Even though portability is no longer an issue, some combination of disk-based and tape-based backups might prove to be an optimal next-generation server backup solution. Still, all things considered, any such hodge-podge user-mixed solution is at best a second-generation backup solution; at least, without a vendor-provided, integrated solution such as IBM’s Tivoli TSM.
Some next-generation server backup and restore solutions such as IBM’s Tivoli TSM (formerly ADSM) are fully-integrated and have been in existence for some time; and they marry the best of all current worlds; thus they may be classified as third-generation backup solutions. TSM uses a robotic tape assembly containing a library of sequential tapes. Those tapes are controlled via the TSM backup client software placed on each server.
Several factors which make TSM a potential next-generation server backup solution are:
- The sequential tapes provide for dual-writing to two tapes simultaneously, so that one tape can be ejected from the tape silo, for off-site storage.
The tapes use a helical-scan technology and also start at the tape “mid-point” instead of at one end of the tape, virtually doubling backup and restore read/write speed. Depending on the file location, speed can more than double.
TSM allows utilization of a “sideline storage” pool of hard-drives, to which data initially can be backed up, reducing the amount of backup and restore time, and reducing or eliminating any downtime window, since backup to hard drives is much faster than to tapes.

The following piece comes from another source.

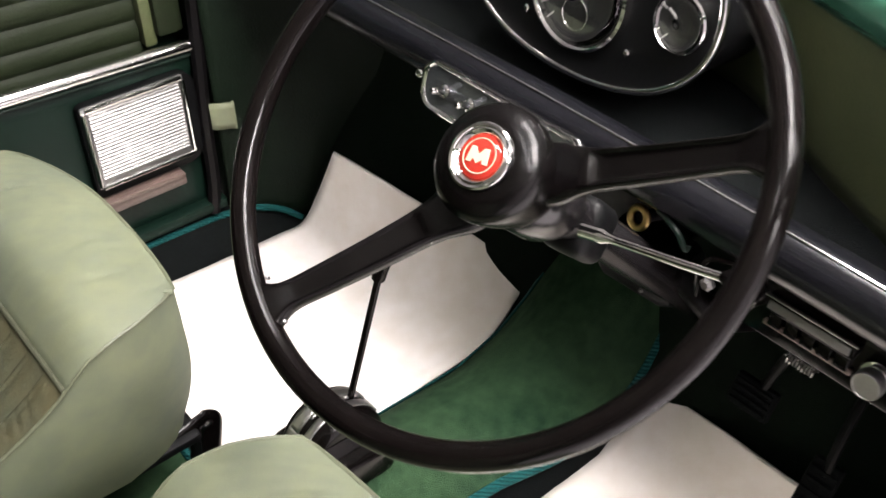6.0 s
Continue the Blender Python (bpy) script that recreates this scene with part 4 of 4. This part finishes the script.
def base_point(u, v):
    """The flared base: a lipped plate rising in a curve to the quadrant's flanks."""
    a = 2 * math.pi * v
    c, q = math.cos(a), math.sin(a)
    hx = lin([(0, 0.064), (0.06, 0.066), (0.30, 0.064), (0.38, 0.059), (0.6, 0.056), (1, 0.048)], u)
    hy = lin([(0, 0.058), (0.06, 0.060), (0.30, 0.058), (0.38, 0.052), (0.6, 0.040), (1, 0.030)], u)
    z = lin([(0, -0.068), (0.06, -0.062), (0.30, -0.030), (0.38, -0.024), (0.6, -0.018), (1, -0.002)], u)
    return GM @ Vector((-0.002 + hx * math.copysign(abs(c) ** 0.3, c), -0.002 + hy * math.copysign(abs(q) ** 0.3, q), z))


part("base", sheet(base_point, 25, 48), BLACK, selector)
part("quadrant", lathe([(0.061, -0.032), (0.0635, -0.028), (0.0635, 0.012), (0.0620, 0.021), (0.0575, 0.029), (0.050, 0.0335)], GM @ Matrix.Translation((0.004, 0.003, -0.038)) @ Matrix.Rotation(radians(90), 4, "X"), 40), BLACK, selector)


def gate_point(y0, y1):
    def f(u, v):
        a = radians(38 + 104 * u)
        return GM @ Vector((0.004 + 0.0655 * math.cos(a), y0 + (y1 - y0) * v, -0.038 + 0.0655 * math.sin(a)))
    return f


part("gate", sheet(gate_point(-0.012, -0.001), 20, 3), TRIM, selector, "chrome gate with a notched slot", thick=0.002)
part("gate", sheet(gate_point(0.009, 0.027), 20, 3), TRIM, selector, "chrome gate with a notched slot", thick=0.002)
for u0, u1 in ((-0.10, 0.0), (1.0, 1.12)):
    part("gate_end", sheet(lambda u, v, a0=u0, a1=u1: gate_point(-0.012, 0.027)(a0 + (a1 - a0) * u, v), 3, 8), TRIM, selector, thick=0.002)
for k in range(5):
    part("notch", sheet(lambda u, v, k=k: gate_point(0.005 - 0.001 * (k % 2), 0.0095)(0.12 + 0.15 * k + 0.07 * u, v), 3, 2), TRIM, selector, thick=0.002)
for x, z in ((0.010, -0.008), (0.013, 0.002)):
    part("rivet", lathe([(0.0028, 0), (0.0022, 0.002)], GM @ Matrix.Translation((x, -0.0285, z - 0.006)) @ Matrix.Rotation(radians(90), 4, "X"), 10), CHROME, selector)
foot, head = Vector((0.286, 0.011, 0.422)), Vector((0.345, 0.028, 0.553))
lever = part("lever", tube([foot - Vector((0.01, 0, 0.03)), foot, head], 0.0042, 10), BLACK, selector, "thin black gear lever")
km = facing(head, (head - foot), (0, 1, 0))
part("knob", lathe([(0.0062, -0.010), (0.0078, -0.008), (0.0086, 0.002), (0.0105, 0.012), (0.0140, 0.019), (0.0152, 0.0225), (0.0150, 0.0260), (0.0118, 0.0300), (0.006, 0.0318)], km, 28), BLACK, lever, "flared glossy black knob")


# ---- pedals ----
def pedal(label, y0, y1, z0, z1, x, arm):
    p = thing("pedal", (x, (y0 + y1) / 2, z0), label, "pedal", "pedals")
    m = facing((x, (y0 + y1) / 2, (z0 + z1) / 2), (-1, 0, 0.45), (0, 1, 0))
    w, h = (y1 - y0) / 2, (z1 - z0) / 2
    part("pad", box((-w, -h, -0.006), (w, h, 0.006), 0.004, m=m), CARPET_DARK, p)
    for k in range(4):
        yy = -h + (k + 0.9) * 2 * h / 4.8
        part("rib", box((-w * 0.86, yy - 0.002, 0.005), (w * 0.86, yy + 0.002, 0.008), 0.0008, m=m), CARPET_DARK, p)
    part("arm", tube(smoothline(arm, 6), 0.008, 8, flat=0.6), BLACK_MATT, p)
    return p


pedal("black rubber accelerator pedal hanging over the mat", -0.412, -0.377, 0.352, 0.418, 0.60, [(0.607, -0.395, 0.40), (0.625, -0.393, 0.46), (0.67, -0.39, 0.53), (0.72, -0.388, 0.60)])
pedal("worn black rubber brake pedal under the dash", -0.312, -0.258, 0.395, 0.435, 0.628, [(0.634, -0.288, 0.42), (0.64, -0.300, 0.47), (0.65, -0.312, 0.52), (0.70, -0.32, 0.62)])
spring = thing("pedal_spring", (0.62, -0.33, 0.50), "small bright return spring by the brake pedal", "spring")
part("coil", tube([(0.62 + 0.005 * math.cos(k * 1.2), -0.345 + 0.0007 * k, 0.505 + 0.005 * math.sin(k * 1.2)) for k in range(50)], 0.0012, 5), ALLOY, spring)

The sideline storage pool can be set for tailored archiving; i.e., “When backup from server to sideline storage completes and/or after a certain time period, the sideline storage pool is backed up onto tapes.” This also virtually eliminates downtime for backups.
TSM provides for both hardware and software compression, thus producing smaller backup sets.
TSM now provides a companion Hierarchical Storage Management (HSM) solution for host-based data archiving, based on “data-use aging” or other user-tailored parameters; i.e., if the file has not been accessed (or modified) in x days (where ‘x’ is user-defined, such as 30, 60, 90), then “archive the data, but leave a small file-name stub header with an index pointer” (this is called ‘stubbing’ the data). Thus, a 45GB data file, having not been used in 6 months, might now consume only 2KB on the enterprise SAN disk, since it now has been “stubbed” and sent to tape. Upon user attempts to re-open the stubbed file, it is automatically restored from tape.
New Generations of Backups
Other next-generation server backup solutions (some still evolving) are as follows:
Fourth-generation backup and restore solutions: Products such as ExaGrid utilize only hard-disk and/or SAN-based backups, in conjunction with “data de-duplication;” i.e., Prevention of backing up identical files in separate locations on the target backup device. Obviously, this is accomplished via scanning files within the group of data being backed up and comparing CRC/checksum information; if the file is duplicated, a ‘stub pointer’ or ‘checkpoint’ is created to the copy that already has been noted as the ‘primary copy,’ and only that indexed stub pointer is backed up, thus potentially saving tremendous amounts of storage.
For example, imagine backing up an MS-Exchange exported mail store - that store might contain “Joe’s Joke of the Day,” duplicated to large numbers of users throughout the enterprise. De-duplication savings can be seen by using an example of a 6MB image file, sent to 3,000 users:
6,000,000 (6MB image file)
x 3,000 users
= 18,000,000,000 = 18GB storage required
With data de-duplication, only the initial copy of the 6MB file would be stored, thus saving approximately 12GB of storage.
Note that Exagrid’s solution also recommends sending a backup copy off-site and/or replicating the backed-up, de-duplicated data to a hot site or other off-site backup location. Since such backups are de-duplicated and compressed, the required across-the-wire bandwidth is significantly reduced compared to old-fashioned FTP of full image backups and compared to full, uncompressed, site-to-site replication.
Envisioning fifth-generation backup and restore: Encrypted, de-duplicated, compressed, secure, cloud-based backups; and that, dear reader, is an article unto itself. Basically, data to be backed up would be compressed, de-duplicated, and archived/backed up locally, then a copy sent via secure SSL and/or site-to-site VPN to a vetted third-party (i.e. “cloud-based”) company for secure off-site storage and retrieval; similar to the way physical tapes traditionally are sent to off-site secure storage companies. This truly will be the next-generation server backup solution.